Menjelang pukul delapan malam, suasana makin semarak. Warga duduk bersila di atas tikar, menyender di batang pohon, atau berdiri di pinggiran lapangan. Anak-anak berlarian ke sana kemari sebelum akhirnya lelap di pangkuan orang tua, diiringi suara gamelan yang menghentak dan kisah pewayangan yang mengalun.
Dalang: Jantung dari Setiap Pertunjukan
Sosok dalang menjadi pusat dari keseluruhan pertunjukan. Ia bukan hanya pencerita, tapi juga pengatur ritme, pengendali suasana, dan penyambung komunikasi antara masa lalu dan masa kini.

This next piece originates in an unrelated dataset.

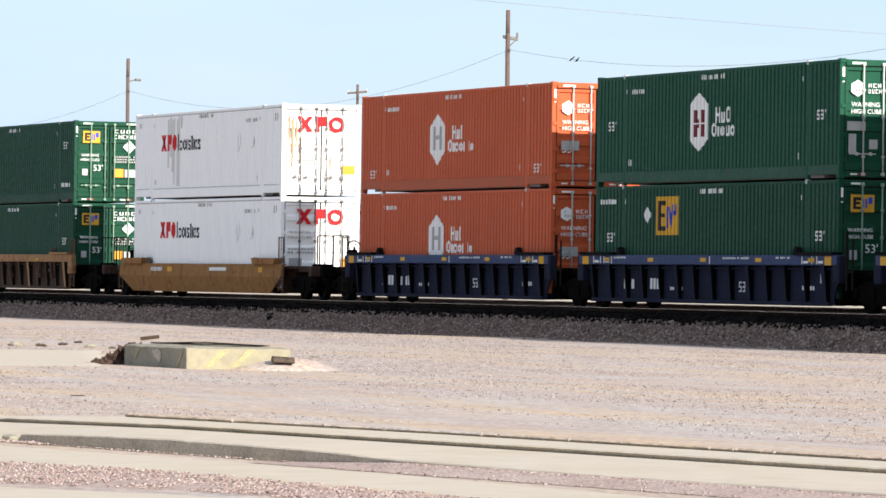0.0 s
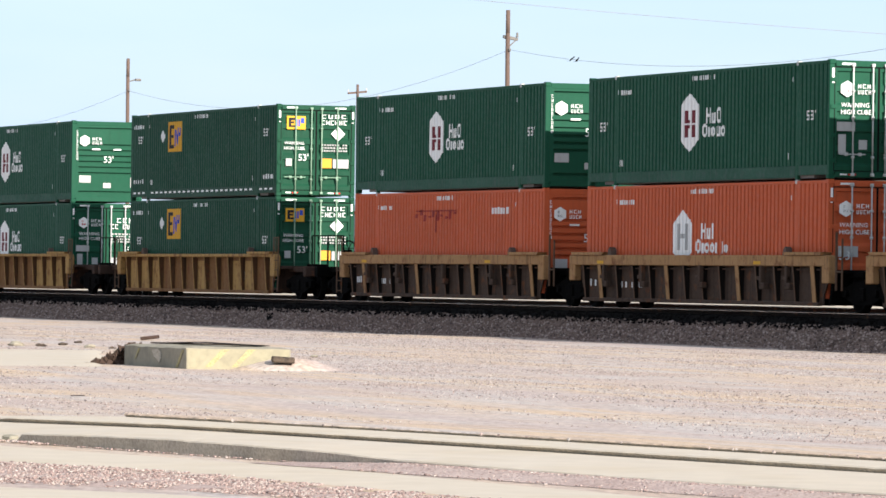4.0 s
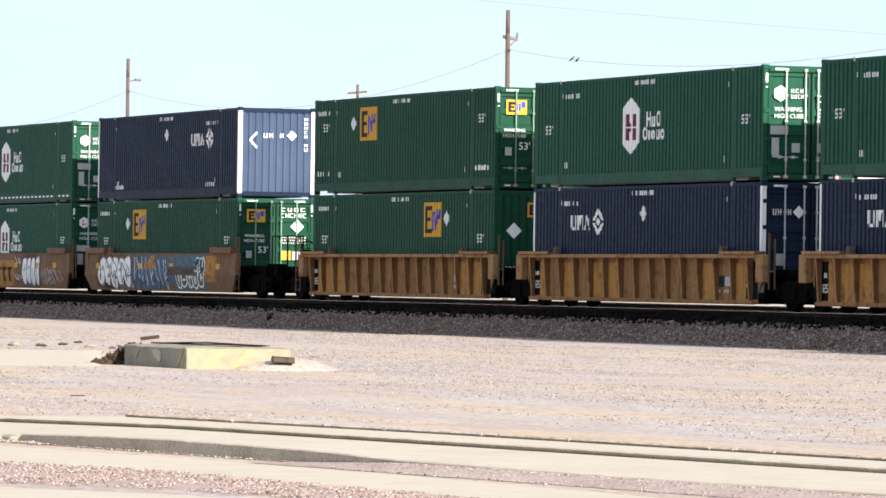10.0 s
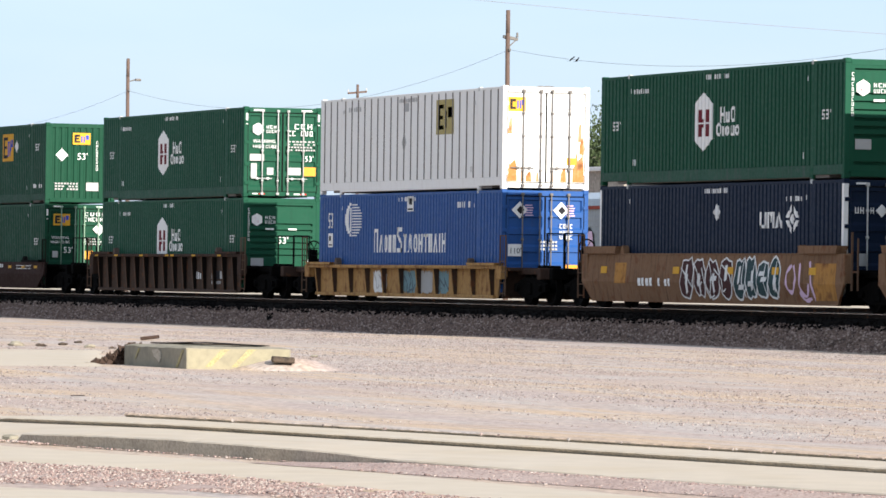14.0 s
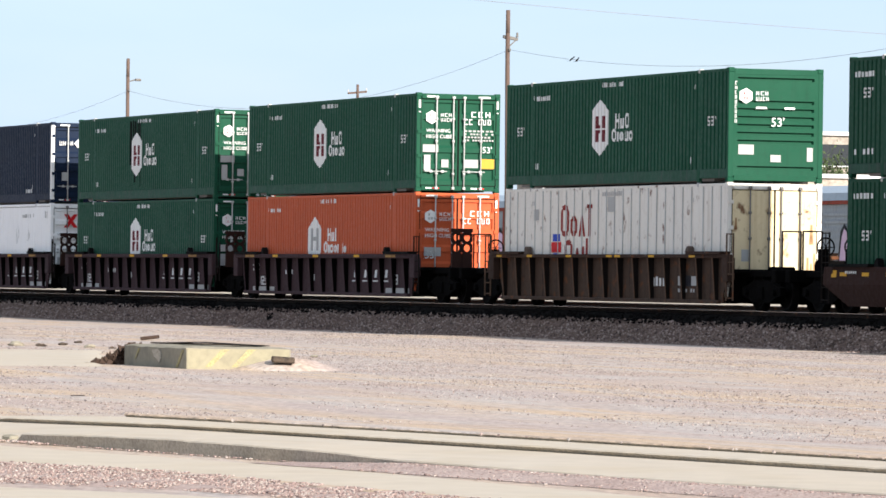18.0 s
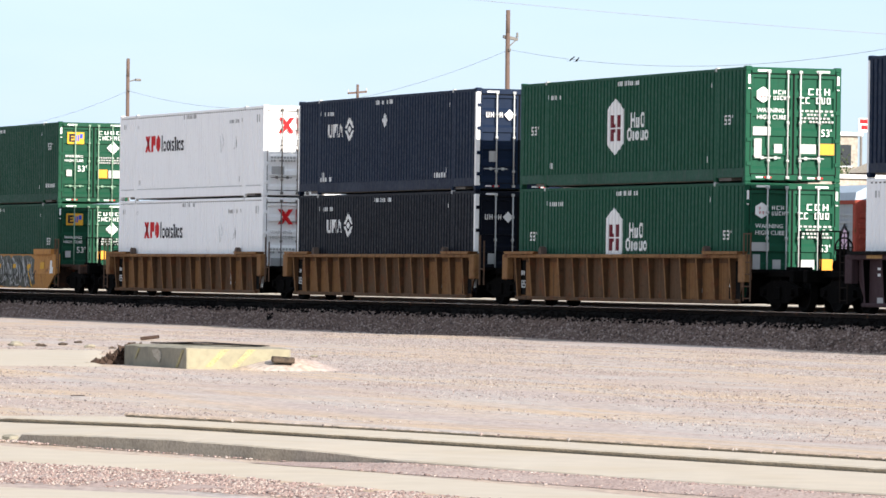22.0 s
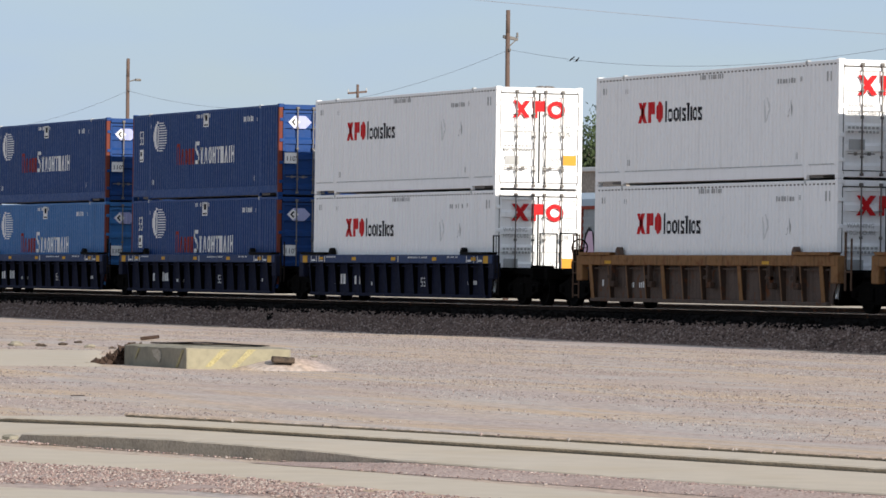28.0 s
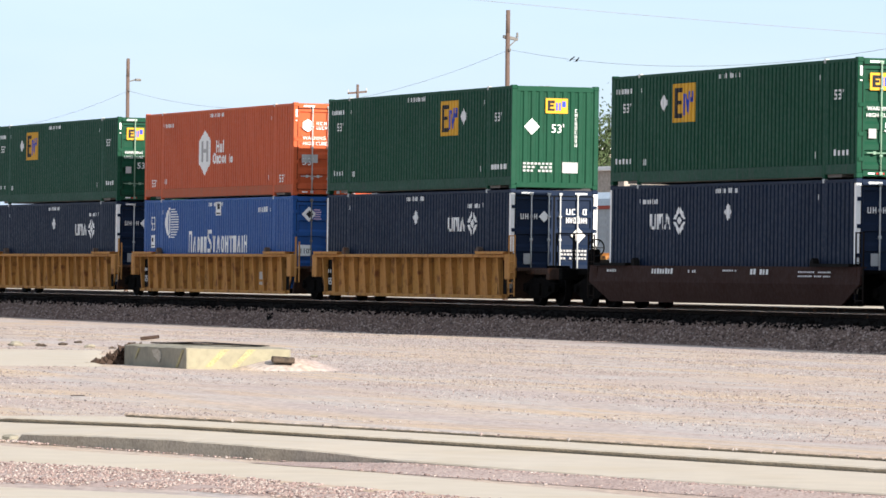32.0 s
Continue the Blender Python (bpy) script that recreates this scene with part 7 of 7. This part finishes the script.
def build_far_side():
    # Raised pale ground, added so a bright strip shows beneath the cars.
    s = Shape()
    ys = (8.0, 8.6, 14, 20, 26, 31.4, 32.2)
    for i in range(81):
        x = -470 + i * 5
        for k, y in enumerate(ys):
            s.v.append((x, y, -0.9 if k in (0, 6) else -0.075 + 0.02 * noise.noise((x * 0.13, y * 0.2, 6))))
    s.f = [(i * 7 + k, i * 7 + 7 + k, i * 7 + 8 + k, i * 7 + 1 + k) for i in range(80) for k in range(6)]
    lone("service_road", s.mesh("service_road", CONCRETE, True), "pale dusty service road beyond the tracks", "road", kind="structure")
    utility_pole(-184.90, 12.67, 10.18, 0.0, 0.9, False, "weathered brown timber pole with a short cross-arm", one_sided=True)
    utility_pole(-235.37, 13.66, 10.15, 0.0, 0, True, "weathered brown timber pole with a lamp bracket")
    utility_pole(-303.04, 47.18, 11.76, 0.0, 1.3, False, "distant timber pole with a cross-arm", 0.45)
    utility_pole(-277.92, 58.11, 10.11, 0.0, 1.0, False, "distant timber pole with a cross-arm", 0.45)
    utility_pole(-134.0, 11.7, 10.2, 0.0, 0.9, False, "weathered brown timber pole with a short cross-arm", one_sided=True)
    utility_pole(-286.0, 14.65, 10.2, 0.0, 0.9, False, "weathered brown timber pole with a short cross-arm", one_sided=True)
    cable("overhead_cable", (-184.9, 12.67, 8.80), (-134.0, 11.7, 8.75), 1.25, 0.006, "thin dark cable slung between timber poles")
    cable("overhead_cable", (-235.37, 13.66, 8.75), (-184.9, 12.67, 8.78), 1.35, 0.006, "thin dark cable slung between timber poles")
    cable("overhead_cable", (-286.0, 14.65, 8.75), (-235.37, 13.66, 8.75), 1.2, 0.006, "thin dark cable slung between timber poles")
    cable("overhead_cable", (-134.3, -29.45, 9.6), (-186.9, 43.68, 9.55), 0.62, 0.008, "thin dark cable crossing high over the line", 40)
    utility_pole(-134.3, -29.45, 9.9, 0.0, 0, False, "weathered brown timber pole")
    utility_pole(-186.9, 43.68, 9.9, 0.0, 0, False, "weathered brown timber pole")
    bird(-178.35, 12.55, 8.19, 1.2)
    bird(-177.8, 12.535, 8.14, 2.0)
    track = thing("siding_track", "rusty second track beside the parked cars", "track", kind="structure")
    for y in (33.25, 34.75):
        part("rail", Shape().box(-420, -100, y - 0.035, y + 0.035, -0.2, 0.0).mesh("rail", RAIL_SIDE), track)
    part("bed", Shape().prism([(31.2, -0.9), (32.4, -0.2), (35.6, -0.2), (36.8, -0.9)], -420, -100, 0).mesh("bed", SAND), track)
    for k in range(9):
        boxcar(-190 - 17.6 * k, 34.0, k)
    house(-290, 76.0, 86.0, 7.2, "grey", 3, "pale plastered building with a grey roof", 1)
    house(-300, 73.9, 76.9, 9.4, "flat", 4, "beige plastered building with dark windows", 2)
    house(-312, 76.8, 79.2, 10.1, "flat", 4, "beige plastered building with a flat roof", 3)
    house(-322, 76.4, 80.4, 9.9, "red", 4, "beige building under a red tiled roof", 4)
    house(-300, 65.4, 69.4, 9.5, "flat", 4, "beige building with a band of dark windows", 5)
    house(-332, 71.0, 78.0, 9.0, "flat", 4, "long pale building with a flat roof", 6, PLASTER)
    house(-275, 52.5, 62.0, 6.6, "flat", 2, "low pale building behind the parked cars", 7)
    house(-275, 63.0, 74.0, 6.4, "flat", 2, "low sand-coloured building behind the parked cars", 8)
    mast(-312.86, 79.18, 11.91)
    mast(-299.46, 57.21, 11.9)
    sign = thing("billboard", "white and red billboard on two posts", "billboard")
    part("panel", Shape().box(-300.1, -300.0, 76.95, 78.3, 9.65, 10.45, 0.01).mesh("panel", MARK_WHITE), sign)
    part("red_band", Shape().box(-299.998, -299.99, 77.0, 78.25, 10.15, 10.40).mesh("red_band", MARK_RED), sign, "red band")
    part("red_bars", Shape().box(-299.998, -299.99, 77.1, 77.5, 9.8, 10.05).box(-299.998, -299.99, 77.6, 78.1, 9.8, 10.05).mesh("red_bars", MARK_RED), sign, "red lettering bars")
    for y in (77.2, 78.0):
        part("post", Shape().rod((-300.2, y, GROUND_Z), (-300.2, y, 10.0), 0.08, n=8).mesh("post", DULL_STEEL), sign)
    tree(-285, 54.3, 11.0, 2.2, 3, "dusty green tree behind the parked cars")
    tree(-270, 57.6, 9.0, 1.8, 4, "dusty green tree beside a pale building")
    tree(-292, 70.8, 8.6, 2.0, 6, "dusty green tree beside a pale building")


build_yard()
build_far_side()


def motions():
    """The train rolls past at a steady pace."""
    for ob, x, z in ROLLING:
        walk(ob, [(t, pose(x + run(t), 0, z)) for t in (0, 4, 8, 12, 16, 20, 24, 28, 32)])
    # every wheelset turns as it rolls, a row for each thirtieth of a second
    turns = [(k / 30, -run(k / 30) / 0.4826) for k in range(961)]
    for ob, ax in AXLES:
        walk(ob, [(t, Matrix.Translation((ax, 0, 0.4826)) @ Matrix.Rotation(-a, 4, "Y")) for t, a in turns])


motions()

Dengan suara yang bisa berganti-ganti — dari lembut, parau, hingga lantang dan menggelegar — dalang menghadirkan tokoh-tokoh pewayangan seperti Arjuna, Semar, dan Petruk menjadi hidup. Di antara adegan serius, dalang kerap menyisipkan humor khas Jawa yang spontan dan mengundang gelak tawa dari penonton.
Di sinilah letak keunikan pertunjukan wayang kulit: tidak kaku, tetapi cair dan menyatu dengan dinamika penonton. Setiap reaksi dari warga — baik tawa, tepuk tangan, atau gumaman — menjadi bagian dari pertunjukan itu sendiri.
Tradisi yang Menyatukan, Bukan Sekadar Nostalgia
Wayang kulit bukan sekadar produk budaya masa lalu. Di Tulungagung, ia tetap hadir sebagai ruang hidup yang menyatukan warga, menjadi pengikat antar generasi, dan pengingat akan nilai-nilai kebijaksanaan yang diwariskan leluhur.
Tak jarang, pertunjukan ini juga menjadi bagian dari ritual kepercayaan masyarakat setempat. Seperti dalam tradisi bersih desa, digelar wayang ruwat agung dengan lakon Murwakala sebagai bentuk tolak bala dan permohonan keselamatan.
Acara seperti ini menyatukan elemen budaya, spiritualitas, hingga hiburan dalam satu malam penuh makna.
Bertahan di Tengah Arus Modernisasi
Meskipun tekanan dari perubahan zaman begitu kuat, pertunjukan wayang kulit di Tulungagung tetap eksis. Meski tidak sepadat dulu, kehadirannya tetap dinanti. Bagi sebagian besar warga, menonton wayang kulit semalam suntuk adalah momen yang langka namun sangat berharga.
Menjelang subuh, sebagian penonton mulai meninggalkan lokasi, sementara yang lain bertahan hingga adegan terakhir. Suara ayam berkokok dan embun pagi menjadi penutup alami dari malam panjang penuh kisah. Mata boleh berat, tapi hati terasa hangat.
Magis yang Tak Lekang Waktu
Di era di mana konten digital datang silih berganti, keberadaan pertunjukan wayang kulit di Tulungagung menjadi pengingat bahwa tidak semua hal harus dikejar dalam kecepatan. Ada kalanya, duduk diam menikmati kisah kuno yang dimainkan dengan bayang-bayang dan gamelan, justru memberi kedalaman yang tak tergantikan.
Wayang kulit bukan hanya hiburan rakyat. Ia adalah narasi hidup yang menghidupkan malam, menyejukkan hati, dan meneguhkan identitas budaya kita. Dan selama masih ada warga yang mendengarkan dan tertawa bersama, selama itu pula nyawa wayang kulit tetap menyala.